Le livre de Gérald Andrieu, "Le peuple de la frontière", vient d'être réédité (Éditions du Cerf). Il y présageait qu'un mouvement de type "Gilets jaunes" était inévitable.
"Je n'imaginais pas qu'il y aurait une explosion sociale"
Périco Légasse : Lorsque vous avez écrit ce livre en 2017, vu la confirmation des nombreuses craintes que vous y évoquez, vous avez de la mare de café ou une boule de cristal pour avoir été assez précis dans ce qui se passe aujourd'hui, par rapport à ce que vous pressentiez ?
Gérald Andrieu : Je me garde toujours de me présenter comme une Madame Soleil ou une Madame Irma de la chose politique, économique et sociale. Il se trouve que mon éditeur a eu le culot et la bonne idée de mettre en quatrième de couverture une phrase disant peu ou prou : "Vous verrez que ce peuple qu'a rencontré Gérald Andrieu se fera entendre pendant le premier quinquennat d'Emmanuel Macron". Et en réalité, il s'est fait bien entendre, un an pile poil après la sortie du livre, avec les Gilets jaunes.

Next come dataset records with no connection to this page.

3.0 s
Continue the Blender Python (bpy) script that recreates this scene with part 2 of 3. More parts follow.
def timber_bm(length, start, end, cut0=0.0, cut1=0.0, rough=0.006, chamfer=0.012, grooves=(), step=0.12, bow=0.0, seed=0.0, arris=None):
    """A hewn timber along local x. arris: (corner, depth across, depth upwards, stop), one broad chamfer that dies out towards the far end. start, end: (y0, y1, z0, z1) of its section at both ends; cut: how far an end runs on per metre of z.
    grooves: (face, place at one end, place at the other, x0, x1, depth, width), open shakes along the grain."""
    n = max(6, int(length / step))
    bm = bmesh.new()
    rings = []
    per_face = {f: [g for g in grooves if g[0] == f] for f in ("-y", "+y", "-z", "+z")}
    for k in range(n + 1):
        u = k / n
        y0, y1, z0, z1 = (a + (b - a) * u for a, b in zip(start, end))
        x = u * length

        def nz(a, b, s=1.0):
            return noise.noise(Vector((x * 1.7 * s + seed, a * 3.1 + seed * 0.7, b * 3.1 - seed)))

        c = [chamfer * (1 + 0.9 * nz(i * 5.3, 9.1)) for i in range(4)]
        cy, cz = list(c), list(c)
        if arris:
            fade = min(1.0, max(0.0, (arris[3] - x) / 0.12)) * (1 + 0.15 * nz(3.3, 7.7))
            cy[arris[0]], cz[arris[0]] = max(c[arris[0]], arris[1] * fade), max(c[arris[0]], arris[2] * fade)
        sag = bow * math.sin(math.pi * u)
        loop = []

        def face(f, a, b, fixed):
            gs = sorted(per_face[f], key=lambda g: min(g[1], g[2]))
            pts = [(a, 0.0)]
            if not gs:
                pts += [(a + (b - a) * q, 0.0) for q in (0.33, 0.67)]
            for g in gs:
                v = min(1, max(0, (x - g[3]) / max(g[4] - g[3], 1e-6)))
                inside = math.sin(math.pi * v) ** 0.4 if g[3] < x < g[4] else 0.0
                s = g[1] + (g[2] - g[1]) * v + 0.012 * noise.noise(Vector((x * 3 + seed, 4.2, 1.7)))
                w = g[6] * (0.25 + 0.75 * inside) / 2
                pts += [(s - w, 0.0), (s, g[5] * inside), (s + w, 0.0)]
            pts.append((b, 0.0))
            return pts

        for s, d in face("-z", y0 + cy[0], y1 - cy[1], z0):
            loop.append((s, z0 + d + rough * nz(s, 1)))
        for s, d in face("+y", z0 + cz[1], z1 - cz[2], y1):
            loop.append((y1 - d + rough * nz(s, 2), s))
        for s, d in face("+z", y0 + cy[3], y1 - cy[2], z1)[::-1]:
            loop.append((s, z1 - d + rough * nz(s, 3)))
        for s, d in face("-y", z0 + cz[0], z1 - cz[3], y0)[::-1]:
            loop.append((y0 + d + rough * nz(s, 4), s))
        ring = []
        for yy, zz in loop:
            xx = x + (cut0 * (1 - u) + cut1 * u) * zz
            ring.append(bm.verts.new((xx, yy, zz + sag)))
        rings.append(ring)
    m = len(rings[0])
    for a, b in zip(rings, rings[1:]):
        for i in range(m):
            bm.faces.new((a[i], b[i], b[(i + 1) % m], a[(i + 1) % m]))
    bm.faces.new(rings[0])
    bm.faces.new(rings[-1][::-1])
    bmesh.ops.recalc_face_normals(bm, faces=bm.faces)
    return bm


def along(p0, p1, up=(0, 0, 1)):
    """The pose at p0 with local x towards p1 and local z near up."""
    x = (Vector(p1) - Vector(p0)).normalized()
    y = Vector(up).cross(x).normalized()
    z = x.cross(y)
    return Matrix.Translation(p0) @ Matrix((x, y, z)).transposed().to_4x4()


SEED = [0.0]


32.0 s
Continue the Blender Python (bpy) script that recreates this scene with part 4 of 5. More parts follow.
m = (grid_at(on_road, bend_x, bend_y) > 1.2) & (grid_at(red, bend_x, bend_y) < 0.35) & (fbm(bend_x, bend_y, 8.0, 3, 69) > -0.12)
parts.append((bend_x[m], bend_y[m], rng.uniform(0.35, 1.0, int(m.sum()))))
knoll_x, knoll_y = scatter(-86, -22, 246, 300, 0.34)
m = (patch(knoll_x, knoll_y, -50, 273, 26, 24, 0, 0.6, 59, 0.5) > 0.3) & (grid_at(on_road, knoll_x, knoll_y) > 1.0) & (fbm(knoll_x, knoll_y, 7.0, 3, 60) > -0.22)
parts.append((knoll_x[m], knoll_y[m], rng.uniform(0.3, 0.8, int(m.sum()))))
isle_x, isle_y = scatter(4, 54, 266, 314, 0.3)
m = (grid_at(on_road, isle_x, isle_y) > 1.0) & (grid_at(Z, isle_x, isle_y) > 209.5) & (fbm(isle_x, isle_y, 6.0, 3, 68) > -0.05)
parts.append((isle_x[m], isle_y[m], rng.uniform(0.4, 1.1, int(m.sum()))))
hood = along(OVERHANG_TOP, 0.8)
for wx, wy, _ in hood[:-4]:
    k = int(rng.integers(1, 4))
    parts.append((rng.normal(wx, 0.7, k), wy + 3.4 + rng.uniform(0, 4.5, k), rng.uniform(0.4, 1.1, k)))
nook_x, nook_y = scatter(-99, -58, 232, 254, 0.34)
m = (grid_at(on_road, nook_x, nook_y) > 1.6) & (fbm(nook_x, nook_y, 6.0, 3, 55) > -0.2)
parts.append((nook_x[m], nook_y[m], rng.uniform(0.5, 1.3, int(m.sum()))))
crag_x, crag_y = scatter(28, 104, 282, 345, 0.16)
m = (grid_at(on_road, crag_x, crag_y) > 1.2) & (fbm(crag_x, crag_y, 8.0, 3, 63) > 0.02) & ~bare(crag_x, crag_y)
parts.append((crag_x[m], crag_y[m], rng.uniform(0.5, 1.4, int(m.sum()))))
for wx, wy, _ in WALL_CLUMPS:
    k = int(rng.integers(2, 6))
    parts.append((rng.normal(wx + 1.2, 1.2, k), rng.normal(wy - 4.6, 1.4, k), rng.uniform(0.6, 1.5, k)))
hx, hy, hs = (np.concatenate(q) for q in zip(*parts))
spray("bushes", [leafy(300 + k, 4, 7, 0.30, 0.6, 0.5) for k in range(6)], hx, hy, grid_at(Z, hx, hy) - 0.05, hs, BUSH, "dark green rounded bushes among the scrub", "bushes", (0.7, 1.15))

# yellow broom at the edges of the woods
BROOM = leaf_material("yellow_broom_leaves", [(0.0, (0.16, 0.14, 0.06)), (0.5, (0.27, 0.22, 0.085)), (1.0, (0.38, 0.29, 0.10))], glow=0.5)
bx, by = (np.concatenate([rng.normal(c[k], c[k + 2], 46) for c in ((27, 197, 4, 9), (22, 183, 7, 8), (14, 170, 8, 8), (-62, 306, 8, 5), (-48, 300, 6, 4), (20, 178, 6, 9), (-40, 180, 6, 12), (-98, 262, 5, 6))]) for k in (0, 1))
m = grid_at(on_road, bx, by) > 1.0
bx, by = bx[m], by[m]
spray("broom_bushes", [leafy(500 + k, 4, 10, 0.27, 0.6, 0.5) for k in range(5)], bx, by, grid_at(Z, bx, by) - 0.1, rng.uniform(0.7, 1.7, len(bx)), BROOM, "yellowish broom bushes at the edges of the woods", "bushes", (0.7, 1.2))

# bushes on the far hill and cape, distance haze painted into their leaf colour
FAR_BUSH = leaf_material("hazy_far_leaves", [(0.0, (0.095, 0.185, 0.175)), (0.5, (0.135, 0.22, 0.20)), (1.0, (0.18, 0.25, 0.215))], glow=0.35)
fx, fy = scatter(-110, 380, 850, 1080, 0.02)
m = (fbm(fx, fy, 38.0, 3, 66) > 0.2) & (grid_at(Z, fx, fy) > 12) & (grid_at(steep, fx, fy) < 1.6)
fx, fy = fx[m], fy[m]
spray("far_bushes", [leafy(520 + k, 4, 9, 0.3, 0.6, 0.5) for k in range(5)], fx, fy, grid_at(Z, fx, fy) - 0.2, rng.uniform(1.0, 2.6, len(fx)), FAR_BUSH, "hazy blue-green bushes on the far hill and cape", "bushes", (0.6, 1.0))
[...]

Mais je n'imaginais pas que ça prendrait cette ampleur et qu'il y aurait une explosion sociale.
"Les gens que je côtoyais ne connaissaient pas du tout Emmanuel Macron"
Périco Légasse : Comment avez-vous réussi à recueillir des témoignages aussi sincères ?
Gérald Andrieu : C'est l'outil de la marche. Et aussi le fait que j'ai choisi un trajet très particulier : j'ai choisi de m'éloigner de Paris et de suivre la frontière terrestre depuis Dunkerque jusqu'à Menton. Suivre les frontières belge, luxembourgeoise, allemande, suisse et italienne. Pourquoi cet outil de la marche ? C'est que j'ai fui Paris. La plupart des journalistes politiques restent avec les responsables politiques, suivent les états-majors pendant une campagne et ne sont jamais auprès de ceux qui doivent décider si une personne mérite ou non d'être élue. Et à l'endroit où j'étais, pendant ces cinq mois de marche, loin de Paris, le long de la frontière, j'ai compris qu'il y avait une sorte de malentendu entre ce président qui allait être élu, Emmanuel Macron, que les médias adoraient, que l'intelligentsia adorait, que les autres responsables politiques voyaient comme une sorte de renouveau de la politique… Mais les gens que je côtoyais… ou bien ils ne connaissaient pas du tout Emmanuel Macron… ou alors quand il commençaiantt à le connaître, il y avait une sorte de soupçon : "Mais qui est ce mec finalement ? Qui est ce mec qui ne connaît rien de notre vie, de notre quotidien ? Qui parle avec des mots qui ne sont pas les nôtres et qui ne se préoccupe pas des problématiques qui sont les nôtres au quotidien ?". Les problématiques sont assez simples : vivre dignement…
"C'est une gifle symbolique qui avait été infligée au pays"
Périco Légasse : En quoi Emmanuel Macron n'était-il pas un candidat comme les autres ?
Gérald Andrieu : Les autres présidents, avant d'avoir été élus présidents, ils ont été élus députés, présidents de conseils généraux, simples au moins un ancrage local. Alors qu'Emmanuel Macron, en 2017, on peut dire que c'est le président des "Anywhere". Vous savez, c'est cette thèse de David Goodhart qui explique qu'il y a des gens qui sont issus d'un territoire, les "Somewhere". Et puis il y a les "Anywhere", des gens qui flottent au-dessus de la surface de la planète, qui volent en jet privé, qui ne sont attachés à rien, à aucune racine, à aucun principe.
Donc, on nous invitait à accélérer. Et un an plus tard, Édouard Philippe, son Premier ministre, nous demandait de ralentir, puisqu'il faut passer à 80 km/h. Les gens n'ont pas saisi. C'est une gifle symbolique qui avait été infligée au pays. Au moment où on nous dit qu'il faut accélérer et monter dans le grand train de la modernité, on nous dit : "vous, avec votre bagnole, puisque vous êtes obligé d'avoir votre bagnole pour aller bosser, vous allez ralentir, et en plus on va vous rajouter des taxes sur le carburant". Moi, je comprends pourquoi ça a pété un an plus tard.